Может, основные идеи христианства также подобны творческим изобретениям, как сами города, в которых они возникли? Это, разумеется, верно в отношении любой религии или философии, – если ее можно свести к совокупности идей, не подтверждаемых непосредственными переживаниями. Однако в этом отношении христианство сильно отличается от таких традиций, как, скажем, буддизм или веданта. В последних идеи играют второстепенную роль, потому что в центре находится неизреченное переживание – реальное, невербальное постижение, не являющееся идеей. Между тем в христианстве основной упор делается на веру, а не на переживание. При этом большое внимание уделяется правильной формулировке догмы, учения или ритуала.

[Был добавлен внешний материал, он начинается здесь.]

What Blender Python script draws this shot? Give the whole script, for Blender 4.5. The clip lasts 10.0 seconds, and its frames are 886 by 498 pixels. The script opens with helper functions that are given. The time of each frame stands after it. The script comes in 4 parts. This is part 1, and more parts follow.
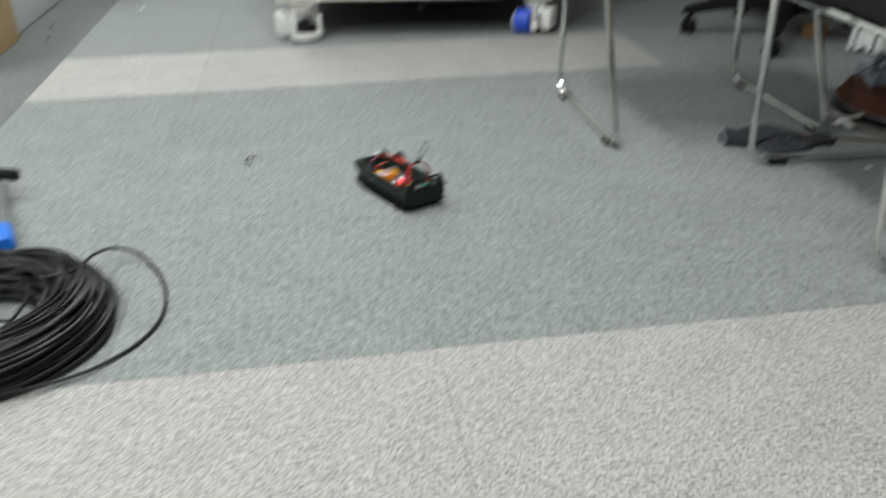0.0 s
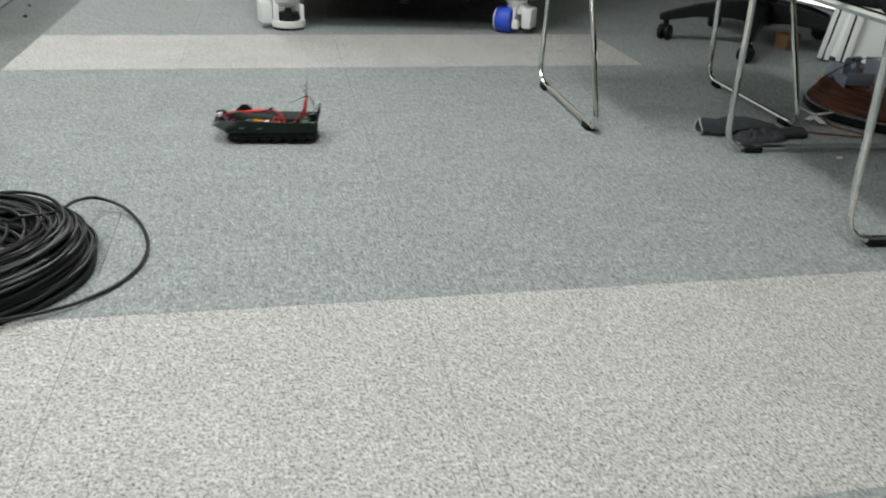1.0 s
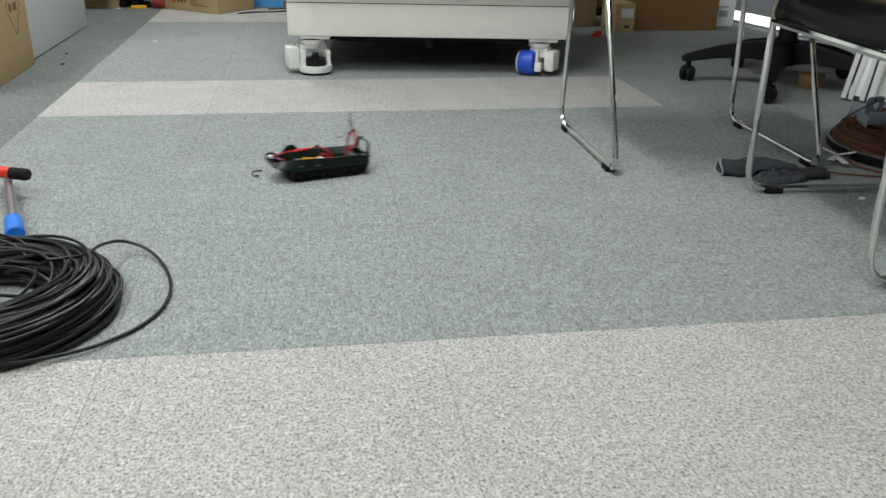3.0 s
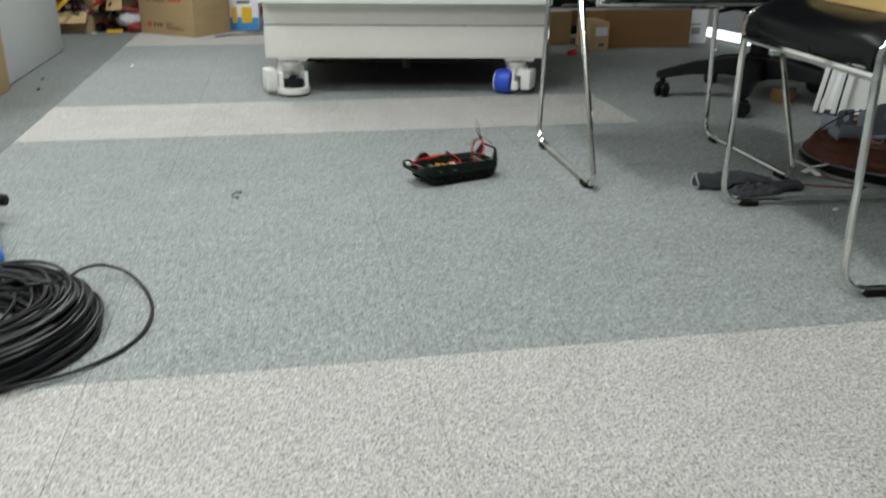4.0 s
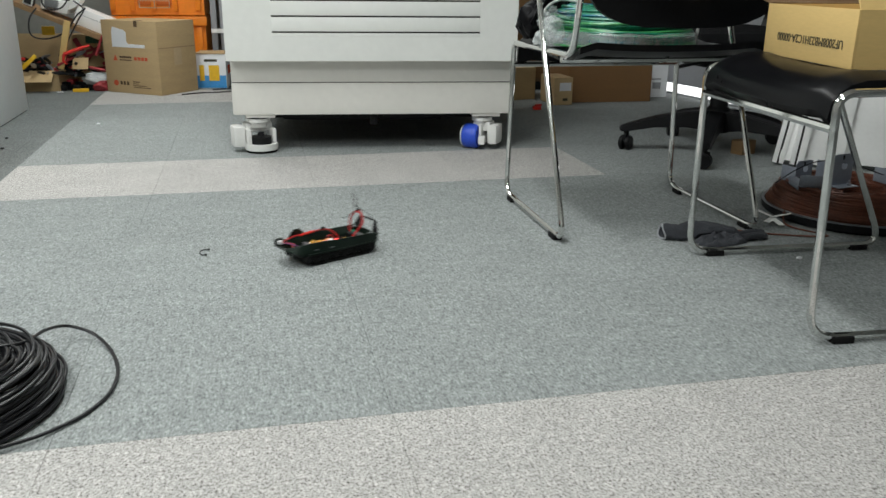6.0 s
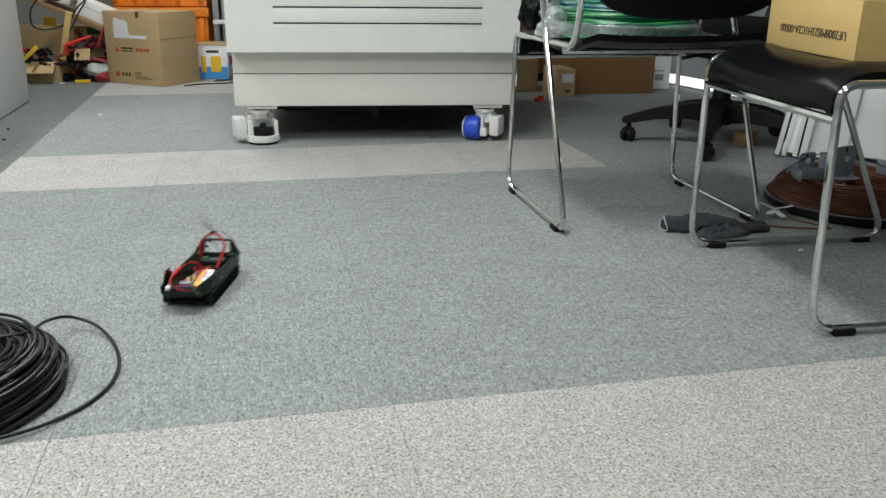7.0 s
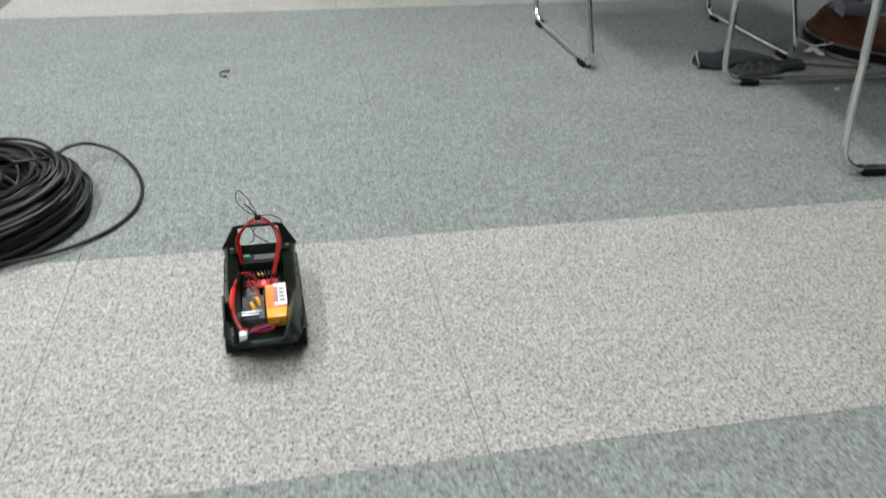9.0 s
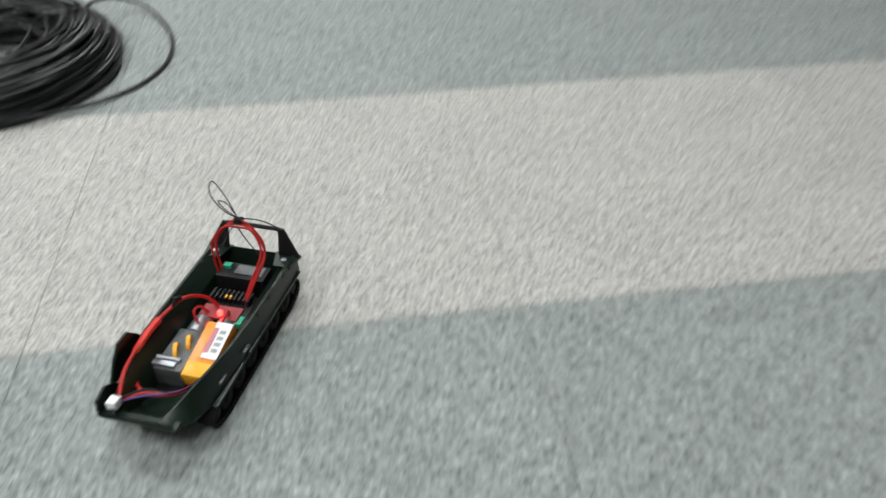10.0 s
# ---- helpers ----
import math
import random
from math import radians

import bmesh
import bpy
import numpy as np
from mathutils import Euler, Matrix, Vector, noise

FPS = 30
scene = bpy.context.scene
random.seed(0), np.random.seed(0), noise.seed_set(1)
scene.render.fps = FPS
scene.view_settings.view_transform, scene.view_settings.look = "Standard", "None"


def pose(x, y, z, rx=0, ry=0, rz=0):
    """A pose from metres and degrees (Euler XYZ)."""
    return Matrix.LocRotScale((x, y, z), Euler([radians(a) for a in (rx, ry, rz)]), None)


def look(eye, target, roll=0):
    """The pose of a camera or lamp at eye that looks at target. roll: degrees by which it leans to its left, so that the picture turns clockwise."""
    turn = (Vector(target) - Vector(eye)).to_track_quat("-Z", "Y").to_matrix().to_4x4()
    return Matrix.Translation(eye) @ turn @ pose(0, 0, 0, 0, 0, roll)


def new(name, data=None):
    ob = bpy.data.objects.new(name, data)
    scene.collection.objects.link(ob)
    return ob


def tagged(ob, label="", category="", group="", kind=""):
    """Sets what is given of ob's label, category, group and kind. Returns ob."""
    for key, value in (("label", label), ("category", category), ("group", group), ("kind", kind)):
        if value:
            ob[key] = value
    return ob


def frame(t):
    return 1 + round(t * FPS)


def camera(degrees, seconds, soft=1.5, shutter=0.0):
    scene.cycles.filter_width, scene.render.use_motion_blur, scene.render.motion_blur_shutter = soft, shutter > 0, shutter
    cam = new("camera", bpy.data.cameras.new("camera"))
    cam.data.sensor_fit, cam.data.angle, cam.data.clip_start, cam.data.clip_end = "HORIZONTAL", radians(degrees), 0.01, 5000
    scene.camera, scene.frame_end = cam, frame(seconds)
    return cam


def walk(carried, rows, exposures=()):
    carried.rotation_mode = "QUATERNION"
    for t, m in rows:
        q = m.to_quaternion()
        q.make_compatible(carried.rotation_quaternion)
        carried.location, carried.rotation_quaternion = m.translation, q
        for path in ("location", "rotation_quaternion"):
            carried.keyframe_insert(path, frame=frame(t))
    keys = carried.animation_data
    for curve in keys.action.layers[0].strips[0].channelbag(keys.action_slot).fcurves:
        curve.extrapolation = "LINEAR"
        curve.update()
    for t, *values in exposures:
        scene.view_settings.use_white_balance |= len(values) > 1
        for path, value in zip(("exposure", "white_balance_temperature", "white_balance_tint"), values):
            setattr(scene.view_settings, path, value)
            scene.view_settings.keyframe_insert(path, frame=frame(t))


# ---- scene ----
cam = camera(55.7, 10.0, shutter=0.9)

PATH = [
    (0, (-0.158, -1.078, 0.735), (0.12, 0.678, -0.181), -0.8),
    (0.2, (-0.177, -1.080, 0.674), (0.198, 0.701, -0.155), 0.3),
    (0.4, (-0.189, -1.088, 0.630), (0.251, 0.660, -0.235), 1.9),
    (0.5, (-0.164, -1.132, 0.643), (0.208, 0.605, -0.274), 1.1),
    (1, (-0.201, -1.13, 0.635), (0.163, 0.636, -0.229), 2.3),
    (1.5, (-0.208, -1.132, 0.636), (0.112, 0.66, -0.192), 2.2),
    (2, (-0.202, -1.133, 0.634), (0.091, 0.682, -0.153), 1.3),
    (2.5, (-0.189, -1.133, 0.637), (0.104, 0.684, -0.146), 1.2),
    (3.8, (-0.178, -1.172, 0.661), (0.149, 0.646, -0.108), 1.1),
    (4, (-0.184, -1.154, 0.648), (0.162, 0.672, -0.091), 0.7),
    (4.5, (-0.18, -1.151, 0.653), (0.215, 0.691, -0.017), 0.3),
    (5, (-0.182, -1.153, 0.653), (0.25, 0.7, 0.037), -0.0),
    (5.5, (-0.188, -1.152, 0.65), (0.245, 0.701, 0.036), 0.4),
    (7, (-0.185, -1.151, 0.648), (0.235, 0.698, 0.011), 0.6),
    (7.5, (-0.188, -1.15, 0.644), (0.235, 0.697, 0.002), 0.6),
    (8, (-0.189, -1.148, 0.642), (0.235, 0.695, -0.01), 0.7),
    (8.2, (-0.189, -1.147, 0.643), (0.232, 0.695, -0.013), 0.6),
    (8.5, (-0.19, -1.147, 0.617), (0.185, 0.623, -0.236), 0.9),
    (9, (-0.186, -1.147, 0.623), (0.16, 0.565, -0.352), 1.0),
    (9.5, (-0.207, -1.146, 0.599), (0.136, 0.488, -0.503), 1.4),
    (9.7, (-0.197, -1.145, 0.593), (0.122, 0.479, -0.53), 1.7),
    (9.9, (-0.178, -1.144, 0.584), (0.083, 0.452, -0.593), 0.6),
    (10, (-0.169, -1.144, 0.579), (0.046, 0.432, -0.634), -0.5),
]
walk(cam, [(t, look(e, g, r)) for t, e, g, r in PATH])

# ---------------------------------------------------------------- light
world = bpy.data.worlds.new("room_world")
scene.world = world
world.use_nodes = True
world.node_tree.nodes["Background"].inputs[0].default_value = (0.8, 0.9, 1.0, 1)
world.node_tree.nodes["Background"].inputs[1].default_value = 0.02
scene.view_settings.exposure = 0.0

LAMP_POWER = 30.5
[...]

В самом начале своей истории христианство отвергло гносис, прямое переживание Бога, в пользу пистиса, волевого принятия откровения о Боге.

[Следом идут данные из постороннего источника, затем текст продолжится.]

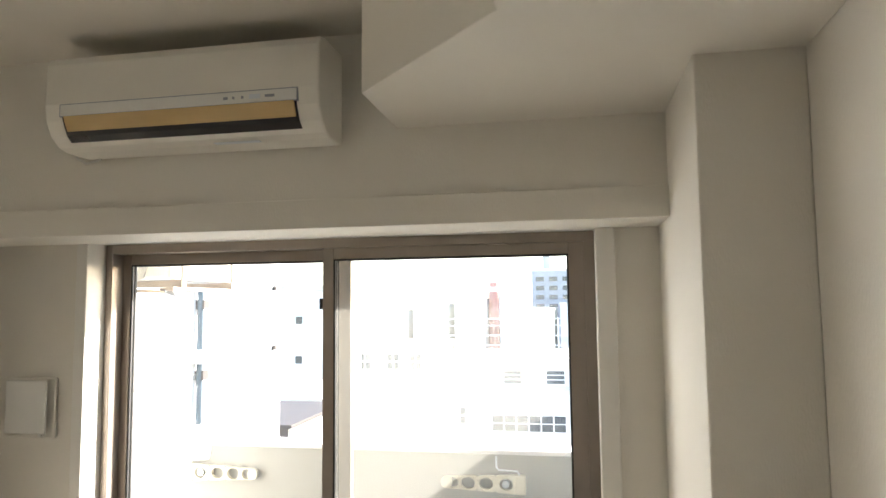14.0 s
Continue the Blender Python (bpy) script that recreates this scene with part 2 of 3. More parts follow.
s.box(-0.905, WALL_Y, 1.895, 0.770, WALL_Y + 0.2, ROOM_TOP)
structure(s.make("wall_window", WALLPAPER), "cream wall round the balcony window")
structure(Shape().box(-1.295 - 0.445, 6.73, 0, -1.295, WALL_Y, ROOM_TOP).make("column_west", WALLPAPER, bevel=0.004), "cream wallpapered corner column")
structure(Shape().box(0.913, 6.434, 0, ROOM_R, WALL_Y, ROOM_TOP).make("column_east", WALLPAPER, bevel=0.004), "cream wallpapered corner column")
structure(Shape().box(-1.295, 6.88, 1.95, 0.913, WALL_Y, ROOM_TOP).make("beam", WALLPAPER), "cream beam above the balcony window")
structure(Shape().box(-1.295, 6.865, 1.868, 0.913, WALL_Y, 1.949).make("beam_band", WALLPAPER, bevel=0.003), "cream painted band along the foot of the beam")
s = Shape().prism([(0.214, 6.88), (0.214, 6.53), (0.56, 6.12), (0.56, DOOR_Y1), (ROOM_R, DOOR_Y1), (ROOM_R, 6.434), (0.913, 6.434), (0.913, 6.88)], SOFFIT, ROOM_TOP)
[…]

Поэтому дух отличается от природы как абстрактное от конкретного, а духовные сущности отождествляются с умом – с миром слов и абстрактных символов, – которые рассматриваются не как описание конкретного мира, а как его основа. «В начале было Слово». Сын Божий – это Божественная Идея, в соответствии с которой сделана вселенная. Таким образом, сфера абстракций не просто существует независимо. Она получает статус более фундаментальной реальности, чем реальность невербальной природы. Не идеи представляют природу, а природа представляет идеи, воплощенные в бренной материальной субстанции. Поэтому то, что невозможно и немыслимо в природе, оказывается возможным в мире идей. Положительное здесь может быть навсегда отделено от своего дополнения, отрицательного, а радость от своей противоположности, печали. Одним словом, чисто словесная возможность рассматривается здесь как нечто более реальное, чем физическая реальность. Нетрудно видеть, что таким образом проявляет себя мысль, убегающая от себя, теряющая над собой контроль и защищающая себя от обвинения в бессмысленности утверждением, что ее реальность первична, тогда как природа есть лишь неудачная копия этой реальности.